The exercise: Below is a listing; restate from it, character for character, the lines beginning at the line holding "carried.location, carried.rotation_quaternion = m.translation, q" and ending at the line holding "scene.view_settings.use_white_balance |= len(values)", both included.

Dataset excerpt:
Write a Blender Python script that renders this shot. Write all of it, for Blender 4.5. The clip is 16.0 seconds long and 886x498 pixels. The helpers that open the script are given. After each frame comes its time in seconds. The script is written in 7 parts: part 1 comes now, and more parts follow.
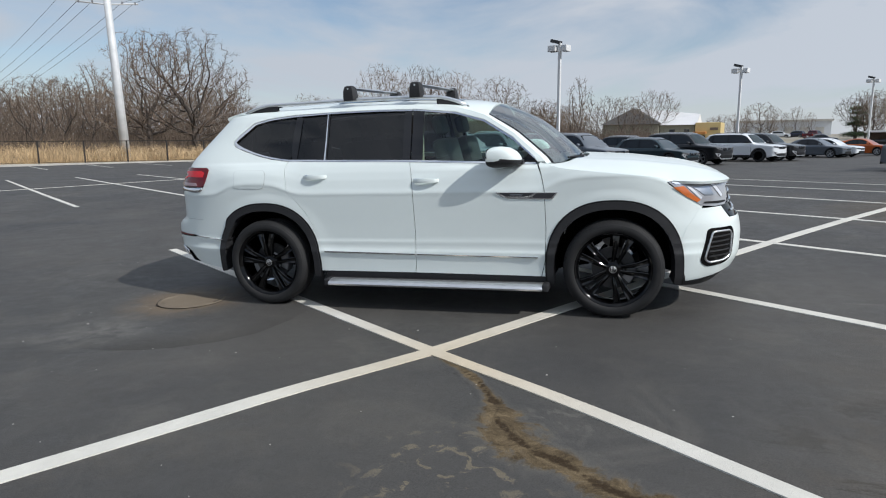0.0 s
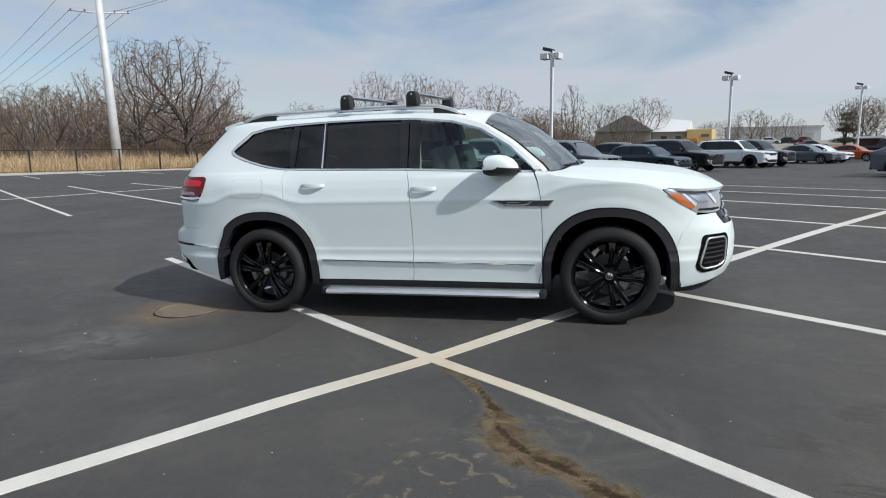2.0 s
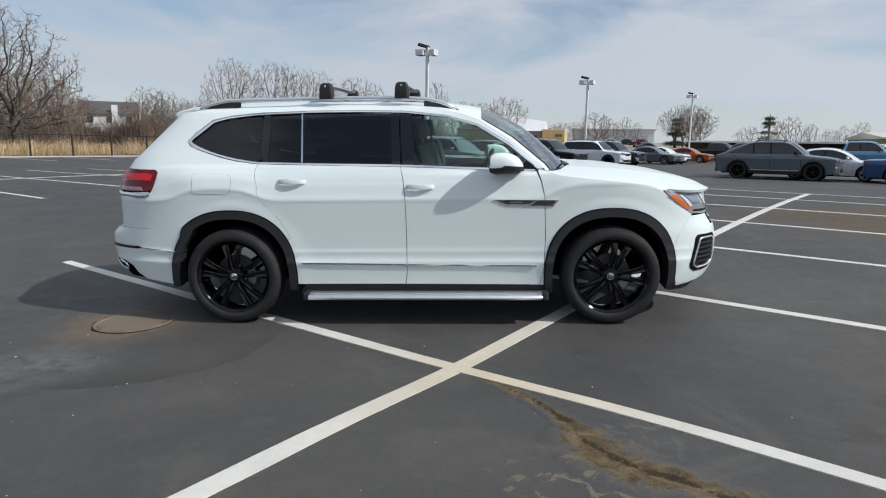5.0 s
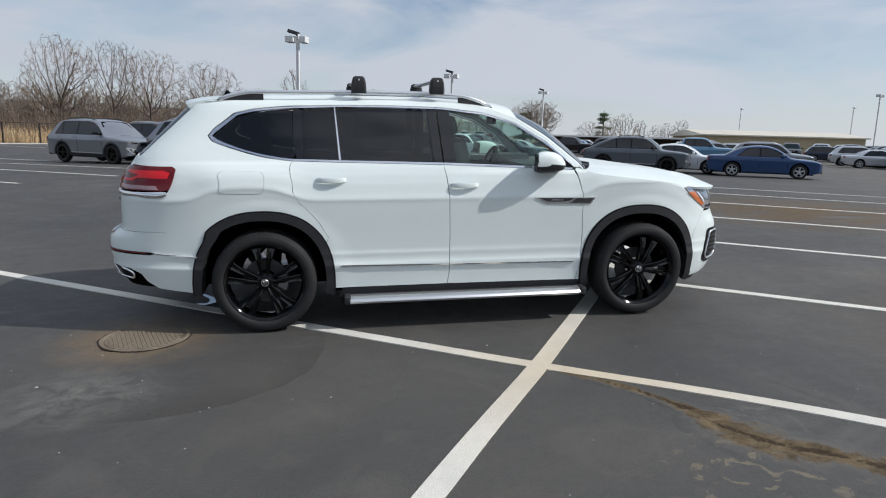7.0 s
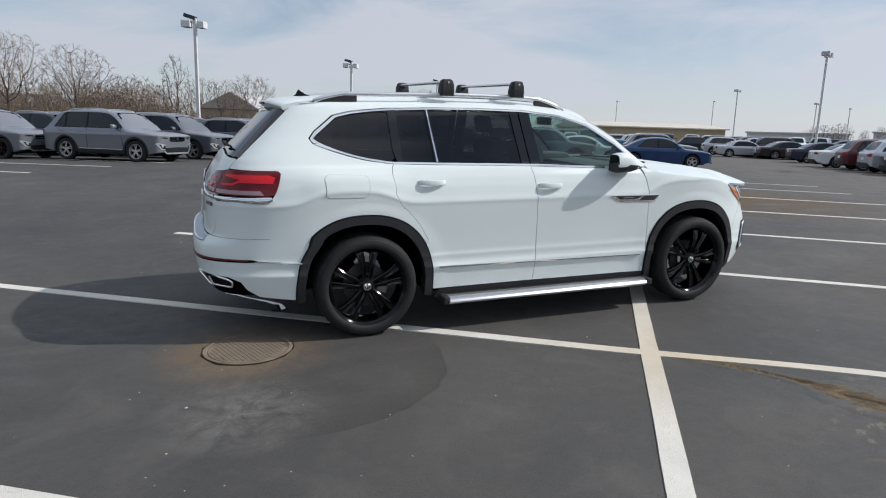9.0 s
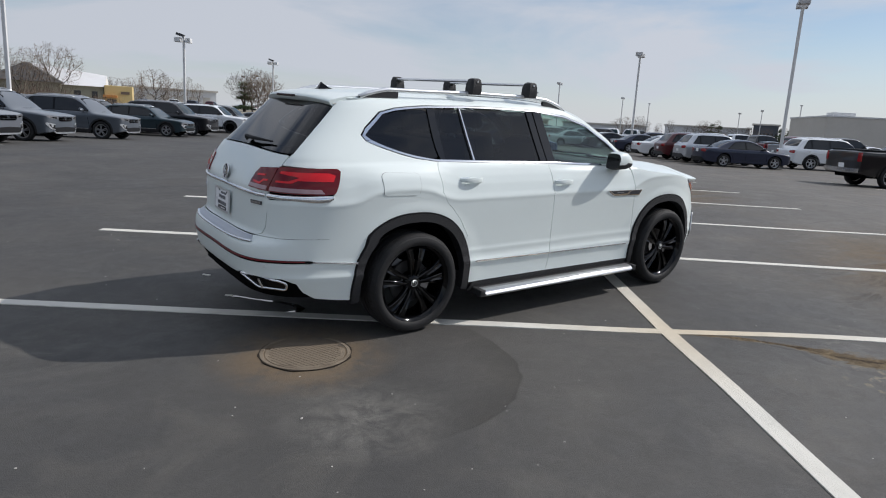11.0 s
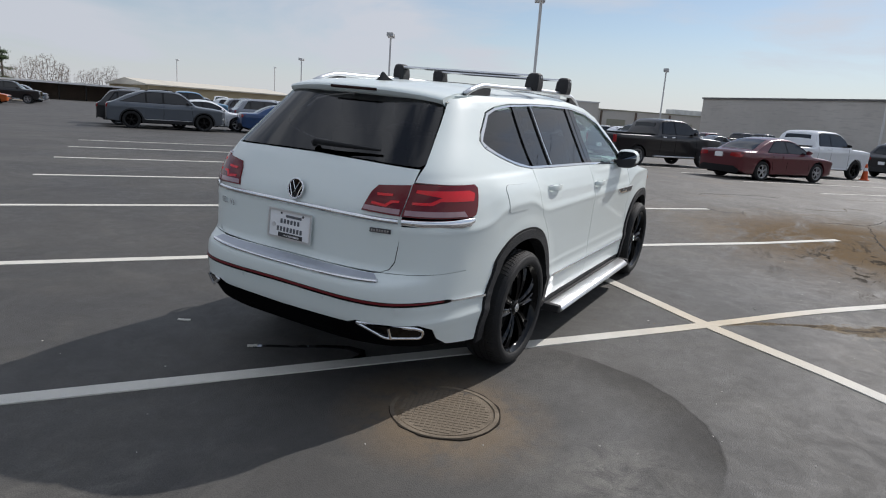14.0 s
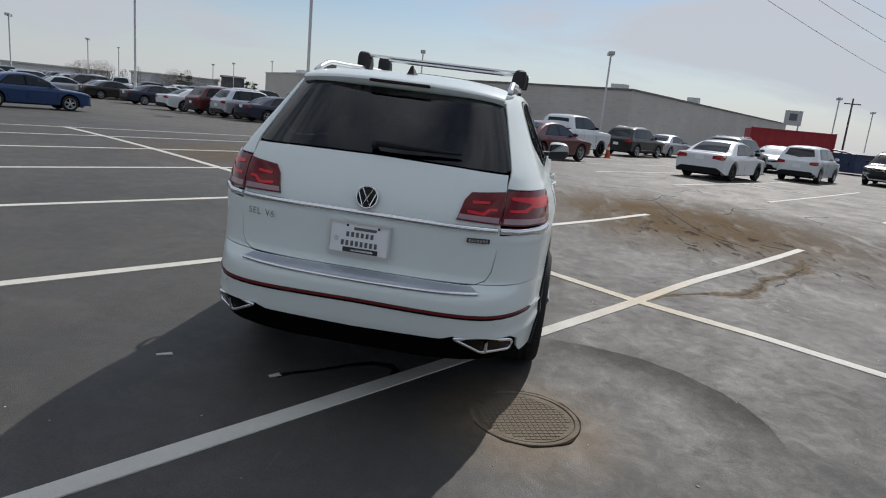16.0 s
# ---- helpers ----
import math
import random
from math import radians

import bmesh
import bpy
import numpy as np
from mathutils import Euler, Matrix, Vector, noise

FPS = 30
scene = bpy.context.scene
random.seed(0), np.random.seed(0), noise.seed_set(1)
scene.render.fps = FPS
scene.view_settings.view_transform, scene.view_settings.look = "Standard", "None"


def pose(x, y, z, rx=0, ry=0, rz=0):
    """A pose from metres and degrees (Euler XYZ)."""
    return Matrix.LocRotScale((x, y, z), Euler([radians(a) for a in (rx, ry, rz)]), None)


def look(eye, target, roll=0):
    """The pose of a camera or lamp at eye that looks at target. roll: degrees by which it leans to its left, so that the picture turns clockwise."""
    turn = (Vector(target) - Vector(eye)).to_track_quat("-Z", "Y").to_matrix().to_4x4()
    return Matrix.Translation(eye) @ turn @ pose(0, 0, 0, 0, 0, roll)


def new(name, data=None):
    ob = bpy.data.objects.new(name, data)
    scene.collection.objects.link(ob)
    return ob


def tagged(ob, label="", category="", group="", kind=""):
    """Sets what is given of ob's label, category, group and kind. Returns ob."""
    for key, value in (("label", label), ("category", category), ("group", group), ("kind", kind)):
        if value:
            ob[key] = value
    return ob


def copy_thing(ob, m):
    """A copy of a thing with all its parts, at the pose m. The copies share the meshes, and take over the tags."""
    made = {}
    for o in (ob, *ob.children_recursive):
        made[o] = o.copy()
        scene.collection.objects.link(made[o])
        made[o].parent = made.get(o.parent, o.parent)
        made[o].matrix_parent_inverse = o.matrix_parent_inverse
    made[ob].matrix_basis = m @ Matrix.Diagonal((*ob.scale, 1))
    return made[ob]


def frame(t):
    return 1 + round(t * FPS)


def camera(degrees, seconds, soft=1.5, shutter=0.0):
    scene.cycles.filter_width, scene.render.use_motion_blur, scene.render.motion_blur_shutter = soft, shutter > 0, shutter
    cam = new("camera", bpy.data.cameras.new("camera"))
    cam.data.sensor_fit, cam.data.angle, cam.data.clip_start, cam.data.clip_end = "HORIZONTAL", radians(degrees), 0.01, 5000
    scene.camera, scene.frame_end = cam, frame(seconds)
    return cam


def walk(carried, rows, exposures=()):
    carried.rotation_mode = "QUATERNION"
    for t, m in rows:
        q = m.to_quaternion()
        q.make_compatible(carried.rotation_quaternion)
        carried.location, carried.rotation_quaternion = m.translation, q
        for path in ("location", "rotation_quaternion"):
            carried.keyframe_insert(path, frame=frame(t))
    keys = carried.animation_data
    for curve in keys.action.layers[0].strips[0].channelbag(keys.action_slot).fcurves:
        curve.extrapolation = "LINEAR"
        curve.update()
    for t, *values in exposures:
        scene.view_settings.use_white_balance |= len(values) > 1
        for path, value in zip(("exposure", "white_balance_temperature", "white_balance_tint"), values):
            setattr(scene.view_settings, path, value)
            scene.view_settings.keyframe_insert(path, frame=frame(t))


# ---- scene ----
cam = camera(69.8, 16.0, soft=1.1)
PATH = [
    (0, (3.034, -5.915, 1.405), (2.49, -4.018, 1.075), -0.5),
    (0.5, (3.04, -5.912, 1.419), (2.497, -4.014, 1.097), -0.5),
    (1, (3.035, -5.933, 1.414), (2.496, -4.034, 1.097), -0.6),
    (1.5, (3.024, -5.931, 1.41), (2.49, -4.029, 1.102), -0.8),
    (2, (3.011, -5.953, 1.415), (2.486, -4.047, 1.107), -0.7),
    (2.5, (2.969, -5.951, 1.409), (2.458, -4.041, 1.104), -0.7),
    (3, (2.887, -5.967, 1.408), (2.393, -4.054, 1.101), -0.6),
    (3.5, (2.717, -5.867, 1.369), (2.239, -3.95, 1.06), -0.8),
    (4, (2.48, -5.776, 1.387), (2.068, -3.844, 1.071), -0.4),
    (4.5, (2.207, -5.844, 1.406), (1.96, -3.885, 1.087), 0.2),
    (4.7, (2.082, -5.865, 1.423), (1.902, -3.899, 1.1), 0.5),
    (6.8, (0.568, -5.726, 1.432), (0.892, -3.782, 1.095), 1.3),
    (7, (0.422, -5.714, 1.449), (0.79, -3.778, 1.106), 1.6),
    (7.5, (0.025, -5.65, 1.464), (0.522, -3.745, 1.112), 1.9),
    (8, (-0.335, -5.558, 1.46), (0.244, -3.678, 1.1), 2.0),
    (8.5, (-0.721, -5.453, 1.487), (-0.079, -3.595, 1.121), 2.1),
    (9, (-1.136, -5.405, 1.5), (-0.428, -3.57, 1.136), 1.7),
    (9.2, (-1.32, -5.386, 1.492), (-0.59, -3.561, 1.121), 2.0),
    (11.3, (-2.755, -4.588, 1.544), (-1.5, -3.08, 1.155), 3.1),
    (11.5, (-2.876, -4.465, 1.532), (-1.566, -3.005, 1.143), 3.0),
    (12, (-3.106, -4.149, 1.537), (-1.704, -2.78, 1.138), 3.2),
    (12.5, (-3.258, -3.738, 1.539), (-1.784, -2.447, 1.138), 3.3),
    (13, (-3.453, -3.342, 1.537), (-1.877, -2.177, 1.135), 3.8),
    (13.5, (-3.593, -2.927, 1.524), (-1.966, -1.835, 1.124), 3.8),
    (14, (-3.73, -2.501, 1.553), (-2.03, -1.531, 1.144), 4.0),
    (14.5, (-3.908, -2.132, 1.544), (-2.119, -1.343, 1.122), 4.4),
    (15, (-3.985, -1.704, 1.557), (-2.14, -1.056, 1.137), 4.6),
    (15.5, (-4.099, -1.266, 1.572), (-2.196, -0.811, 1.157), 5.1),
    (16, (-4.144, -0.842, 1.55), (-2.205, -0.585, 1.131), 5.5),
]
walk(cam, [(t, look(eye, target, roll)) for t, eye, target, roll in PATH],
     [(0, 0.12, 6250, 9), (4.5, 0.12, 6250, 9), (9, 0.14, 6320, 11), (11.5, 0.06, 6370, 11.5), (14.5, 0.07, 6440, 11.5), (16, -0.10, 6480, 10.5)])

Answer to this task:
        carried.location, carried.rotation_quaternion = m.translation, q
        for path in ("location", "rotation_quaternion"):
            carried.keyframe_insert(path, frame=frame(t))
    keys = carried.animation_data
    for curve in keys.action.layers[0].strips[0].channelbag(keys.action_slot).fcurves:
        curve.extrapolation = "LINEAR"
        curve.update()
    for t, *values in exposures:
        scene.view_settings.use_white_balance |= len(values) > 1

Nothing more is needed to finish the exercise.